Location
- Country: United States
- States: South Carolina; North Carolina

Physical characteristics
- Source: Confluence of North Pacolet River and South Pacolet River
- • location: North of Spartanburg County, South Carolina
- Mouth: Broad River
- • location: Cherokee–Union line, South Carolina
- Length: 50 m (160 ft)
- Basin size: Part of the Santee River watershed

= Pacolet River =

River in South Carolina, United States

The Pacolet River is a tributary of the Broad River, about 50 miles (80 km) long, in northwestern South Carolina in the United States.

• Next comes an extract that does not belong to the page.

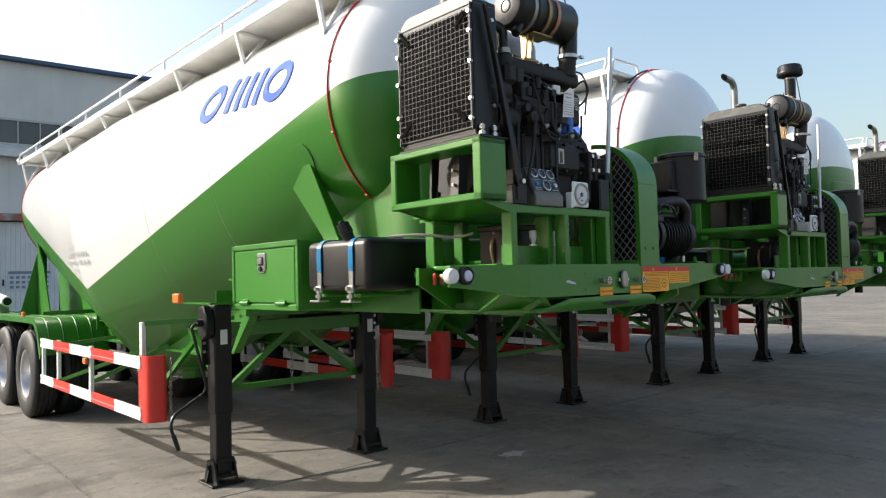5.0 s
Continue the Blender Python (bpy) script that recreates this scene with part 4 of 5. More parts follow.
def build_legs(tr):
    for side in (-1, 1):
        x, y = side * 0.735, 3.44
        bm = bmesh.new()
        box(bm, (x - 0.067, y - 0.067, 0.07), (x + 0.067, y + 0.067, 0.86), 0.008)
        box(bm, (x - 0.076, y - 0.076, 0.56), (x + 0.076, y + 0.076, 1.44), 0.01)
        box(bm, (x - 0.12, y + 0.07, 0.95), (x + 0.12, y + 0.095, 1.42), 0.004)
        leg = part("landing_leg", bm, BLACK, tr, "black telescopic landing leg on a flared foot")
        bm = bmesh.new()
        box(bm, (x - 0.142, y - 0.14, 0.0), (x + 0.142, y + 0.14, 0.018), 0.005)
        for k in (-1, 1):
            prism(bm, [(y - 0.122, 0.017), (y + 0.122, 0.017), (y + 0.065, 0.185), (y - 0.065, 0.185)], "x", x + k * 0.078, x + k * 0.092)
            prism(bm, [(x + k * 0.09, 0.017), (x + k * 0.135, 0.017), (x + k * 0.092, 0.175)], "y", y - 0.008, y + 0.008)
        cyl(bm, (x - 0.125, y, 0.135), (x + 0.125, y, 0.135), 0.02, n=12)
        cyl(bm, (x - 0.078, y - 0.1, 0.07), (x + 0.078, y - 0.1, 0.07), 0.014, n=10)
        box(bm, (x - 0.08, y - 0.08, 0.17), (x + 0.08, y - 0.066, 0.21), 0.003)
        part("foot", bm, BLACK, leg)
        bm = bmesh.new()
        xo = x + side * 0.085
        prism(bm, [(y - 0.10, 1.20), (y - 0.10, 1.34), (y - 0.03, 1.44), (y + 0.06, 1.42), (y + 0.08, 1.22), (y, 1.16)], "x", xo, xo + side * 0.07, 0.01)
        cyl(bm, (xo + side * 0.07, y - 0.02, 1.30), (xo + side * 0.12, y - 0.02, 1.30), 0.03, n=12)
        part("gearbox", bm, BLACK, leg)
        bm = bmesh.new()
        if side < 0:
            tube(bm, [(xo - 0.10, y - 0.02, 1.30), (xo - 0.16, y - 0.02, 1.28), (xo - 0.045, y - 0.03, 0.80), (xo - 0.06, y - 0.03, 0.74), (xo - 0.33, y - 0.06, 0.60), (xo - 0.36, y - 0.08, 0.52), (xo - 0.31, y - 0.1, 0.36)], 0.013, 8, rad=0.05)
            cyl(bm, (xo - 0.34, y - 0.09, 0.46), (xo - 0.305, y - 0.1, 0.34), 0.018, n=10)
        else:
            tube(bm, [(xo + 0.02, y, 1.30), (xo - 0.9, y, 1.30)], 0.02, 8)
        part("crank", bm, BLACK, leg)
        bm = bmesh.new()
        for i in range(5):
            cyl(bm, (x + side * -0.05 + 0.1, y - 0.0845, 1.06 + i * 0.07), (x + side * -0.05 + 0.1, y - 0.098, 1.06 + i * 0.07), 0.014, n=6)
            cyl(bm, (x - 0.1, y - 0.0845 + 0.16, 1.06 + i * 0.07), (x - 0.1, y + 0.06, 1.06 + i * 0.07), 0.014, n=6)
        part("bolt", bm, STEEL, leg)
        bm = bmesh.new()
        box(bm, (x - 0.03, y - 0.0875, 1.12), (x + 0.03, y - 0.0855, 1.24))
        part("paper_label", bm, PAPER, leg)
    # truss between and behind the legs
    bm = bmesh.new()
    z = 0.74
    for a, b in (((-0.66, 3.48, z), (0.66, 3.48, z)), ((-0.64, 3.48, z), (-0.06, 3.48, 1.19)), ((0.64, 3.48, z), (0.06, 3.48, 1.19)),
                 ((-0.70, 3.5, 0.78), (-0.5, 4.6, 1.18)), ((0.70, 3.5, 0.78), (0.5, 4.6, 1.18))):
        d = V(*b) - V(*a)
        m = Matrix.Translation((V(*a) + V(*b)) / 2) @ d.to_track_quat("Z", "Y").to_matrix().to_4x4()
        bmesh.ops.create_cube(bm, size=1, matrix=m @ Matrix.Diagonal((0.05, 0.05, d.length, 1)))
    part("leg_truss", bm, GREEN, tr, "green angle-iron truss between the legs")
    bm = bmesh.new()
    prism(bm, [(3.41, 1.175), (3.52, 1.175), (3.52, 1.19), (3.425, 1.19), (3.425, 1.275), (3.52, 1.275), (3.52, 1.29), (3.41, 1.29)], "x", -0.66, 0.66)
    part("leg_beam", bm, GREEN, tr, "green channel beam between the landing legs")
    bm = bmesh.new()
    for i in range(16):
        tube(bm, [(-0.02 + 0.012 * math.cos(a) * (i % 2), 3.52 + 0.012 * math.cos(a) * ((i + 1) % 2), 1.05 - i * 0.026 + 0.018 * math.sin(a)) for a in [2 * math.pi * j / 8 for j in range(8)]], 0.0035, 4, closed=True)
    part("chain", bm, PIPE, tr)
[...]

One of its principal headwaters tributaries also drains a small portion of western North Carolina. Via the Broad and Congaree rivers, it is part of the watershed of the Santee River, which flows to the Atlantic Ocean. The stream's name has also been spelled historically as "Pacolate River".

==Course==
The Pacolet is formed by the confluence of its short north and south forks:
- The North Pacolet River rises in the Blue Ridge Mountains in southeastern Henderson County, North Carolina and flows eastwardly into Polk County. It then passes near the town of Tryon and turns southeastwardly into northern Spartanburg County, South Carolina.
- The South Pacolet River rises in northeastern Greenville County, South Carolina, and flows eastwardly into northern Spartanburg County, where it passes the town of Campobello and is dammed to form Lake William C. Bowen.
The two forks join 10 miles (16 km) north-northeast of Spartanburg, and the Pacolet then flows generally southeastwardly, through or along the boundaries of Spartanburg, Cherokee and Union counties, through Lake Blalock and past the town of Pacolet. It joins the Broad River on the common boundary of Cherokee and Union Counties, 4 miles (6 km) north of the town of Lockhart.

In Spartanburg County the Pacolet collects Lawsons Fork Creek, which historically has also been known as "Lawsons Fork of the Pacolet River". The creek flows for its entire length in Spartanburg County, passing through the city of Spartanburg.